Triloka incense is quite widespread in the US so should be found at many stores. You can also find a wide array of Triloka products through Sensia.

new Shroffs

Essence has about a dozen new Shroff formulas in. I just got in my batch and thought I’d create a thread to discuss them. Any comments? I have to say I’m a little bit disappointed with the ones I’ve tried although there are a few I haven’t that seem promising (particularly the Basil Amber). Of the ones I’ve tried, I liked the Chypre although it seemed to be pretty similar to one or both of their durbars (Green/Parrot Green). I should probably add that reviews for these are probably a long ways off, I’m fairly behind of late.
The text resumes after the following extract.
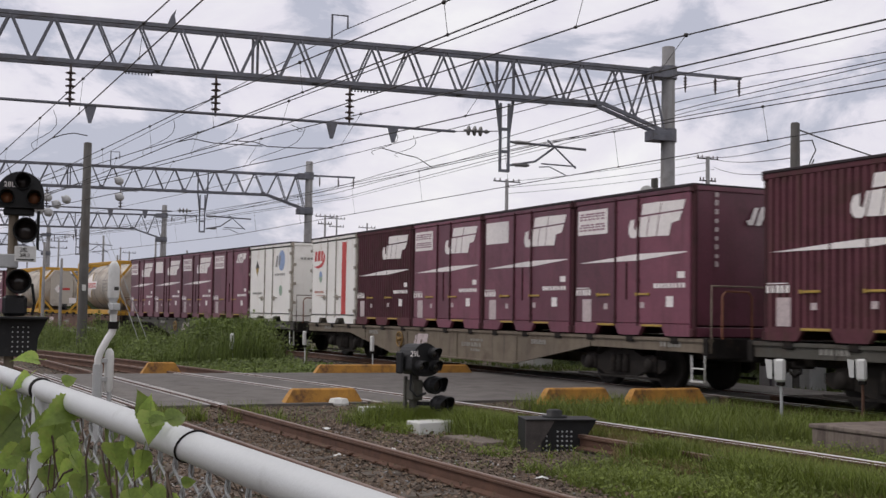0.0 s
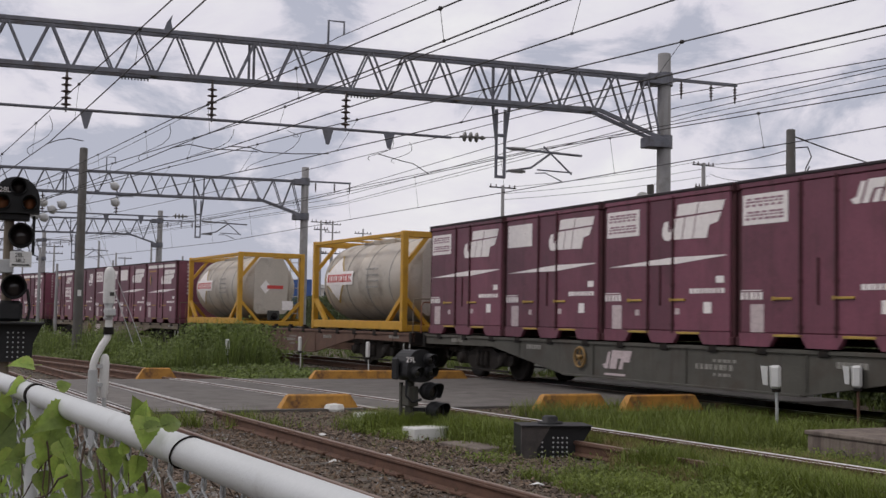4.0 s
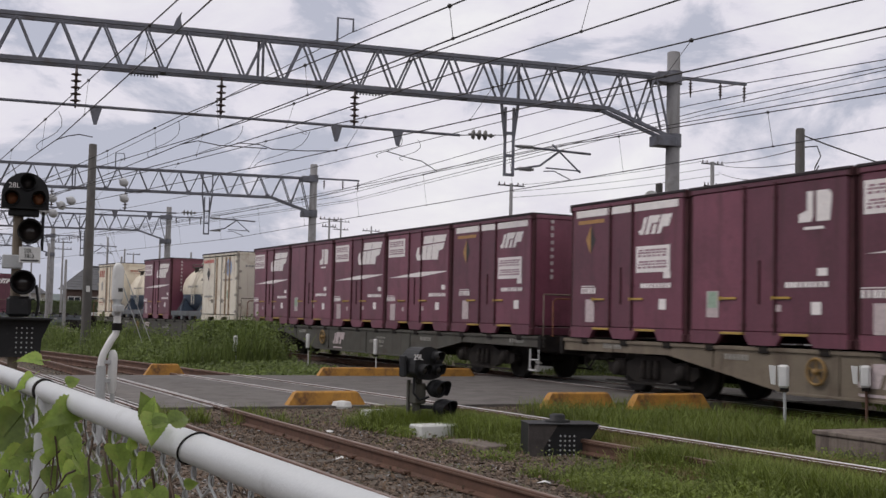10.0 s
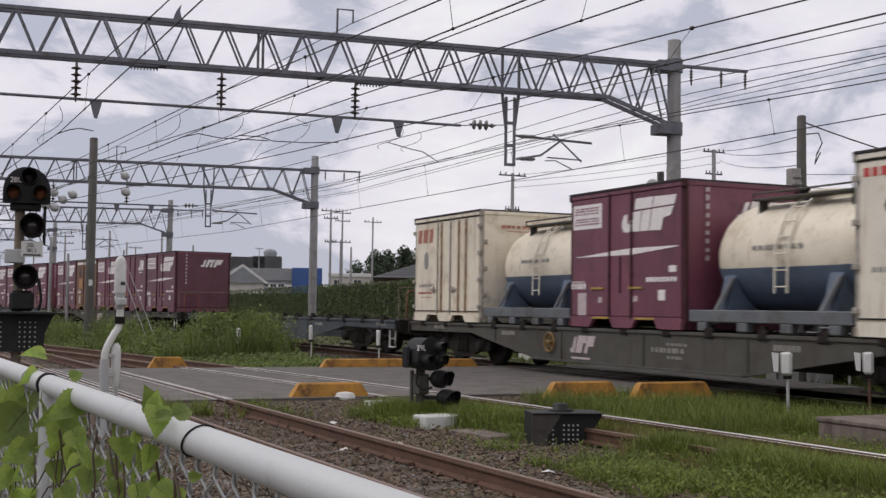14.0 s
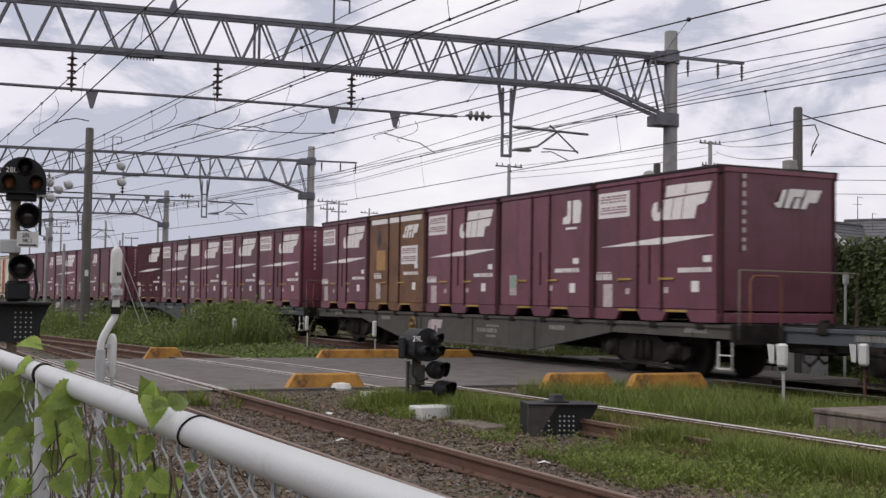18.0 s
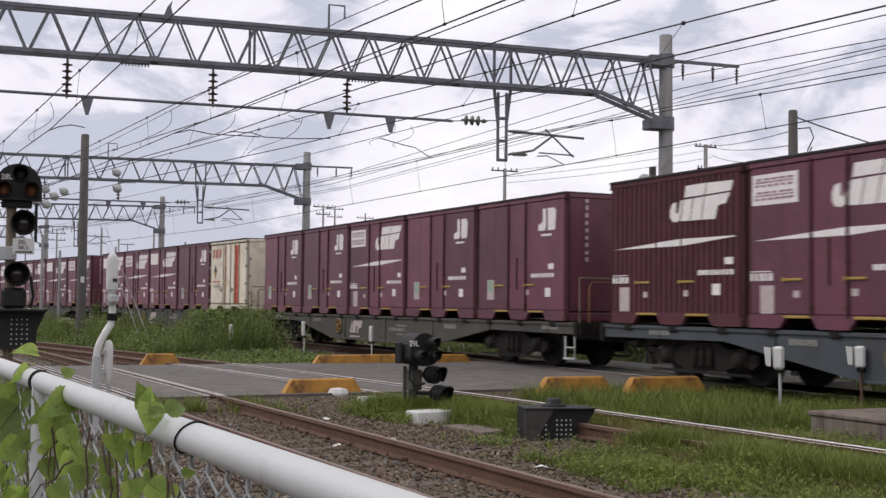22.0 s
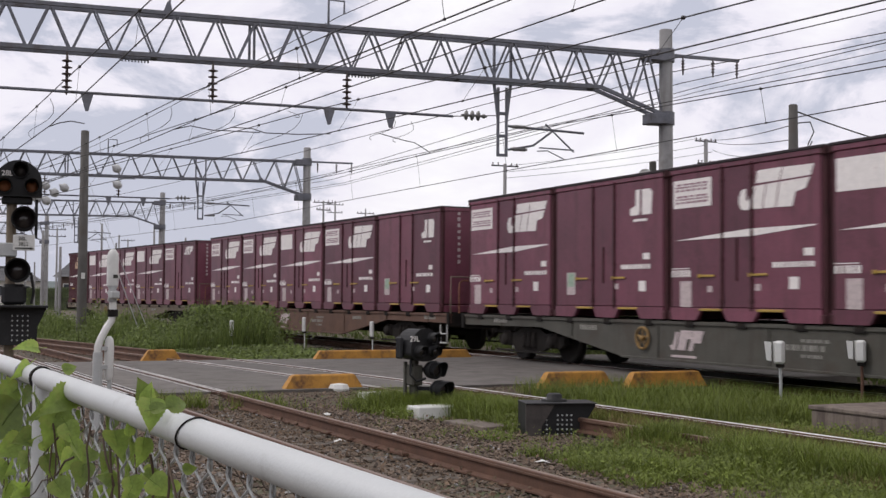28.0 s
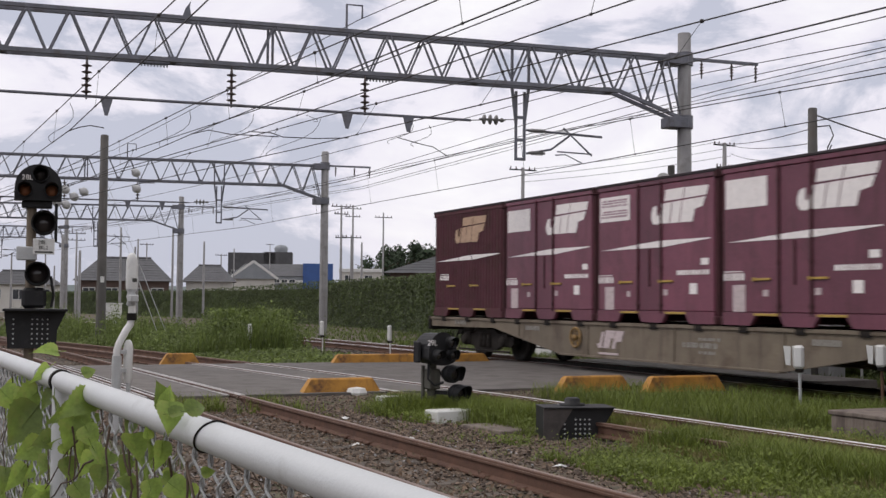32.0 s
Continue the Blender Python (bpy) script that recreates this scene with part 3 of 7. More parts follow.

Tasting Notes: Pocket Aroma Incense from Daihatsu

These are new to the US market and so far the only place I know of that has them is Kohshi in San Francisco. They are geared for scenting a room with a particular scent, in this case floral’s or woods. The sticks burn for around 10-12 minutes and there are about 150 per box, there are also cones. You can them out here.

Lavender  Tanka: This has a spicy back round note intermixed with a sort of powdery scent. The lavender/floral notes ride across all of this. In this particular case it is more spicy floral then lavender. This is a fairly strongly scented incense in keeping with the concept of a “Room Incense”. The scent is also going to last awhile within the room.

Rose  Tanka: Much like the lavender above the are a lot of spicy notes underneath a distinct rose scent. This reminds me of more a wild rose then one that has been overly cultivated. I find this to be refreshing as so many rose scented incenses can be (to me at least) overly done and cloying. Not the case here. Again the scent is strong but the spiciness tends to balance things out. Nicely done and a great way to add a rose scent to a room with out over doing it.

Cypress  Tanka: Similar base notes in this woody scented stick. This does seem to capture the feeling of Cypress trees as well as a forest in general. It is not overly “green” in scent more a mix of woods tempered with a green note. Probably my favorite out of the group, enough so that I bought a box.

Very different then Sandalwoods or Aloeswoods. Again this is a long lasting scent and very good at putting a mellow and relaxing scent through out a room. – Ross

Seikado’s Gohitsu, Daikouboku & Keigado’s Jiyou Koh

Seikado’s Gohitsu (Five Brushstrokes) Aloeswood: A nice, inexpensive Aloeswood blend from Seikado. It holds to a “middle of the road”  Aloeswood scent with a slight top note that is somewhat spicy. Which is not too say cinnamon like or anything along those lines. It’s actually quite different from other Aloeswood blends and is pleasant, easy to use as a background scent and a pretty good deal as an everyday incense. Fifty sticks in the box at around $14.00.

Seikado’s Daikouboku Sandalwood: This is a very nice straight up Sandalwood from the makers of Solitude line of wood blends. Seikado seems to big on the use of oils married up to Sandalwoods or Aloeswood to produce some pretty potent blends, almost ranging into what reminds me of Indian styles. In this stick they have not gone that route, opting instead to produce a very nice deep Sandalwood scent with a bare hint of spice/herb notes. I find it to be very easy to use and at the same time different then say the Baieido or Kyukyodo sandalwoods. This is another excellent everyday scent that will be merciful to your wallet.

Keigado’s Jiyou Koh: This is low smoke type incense, and it really is closer “no smoke”. Normally I do not like this style but this one I am finding pretty fun. When I first smelled it at Kohshi /Japan Incense it reminded me of something, about a week later I realized there were similarities with Shoyeido’s  Myo-ho in the top and mid notes. After looking at the ingredients list (Fennel, Cinnamon, Clove, Polygala tenuifolia (Polygalaceae), Angelica acutiloba) I realized that the first three are something I always associate with the scent of Myo-ho(along with Star Anise). All this being said I find this stick to be a pleasant backround scent, not very strong or prominent( like most low smoke stick) but it does add an interesting note to a room. Because it is a low smoke stick it will also tend to eliminate other scents, something to keep in mind if you want to clear the air.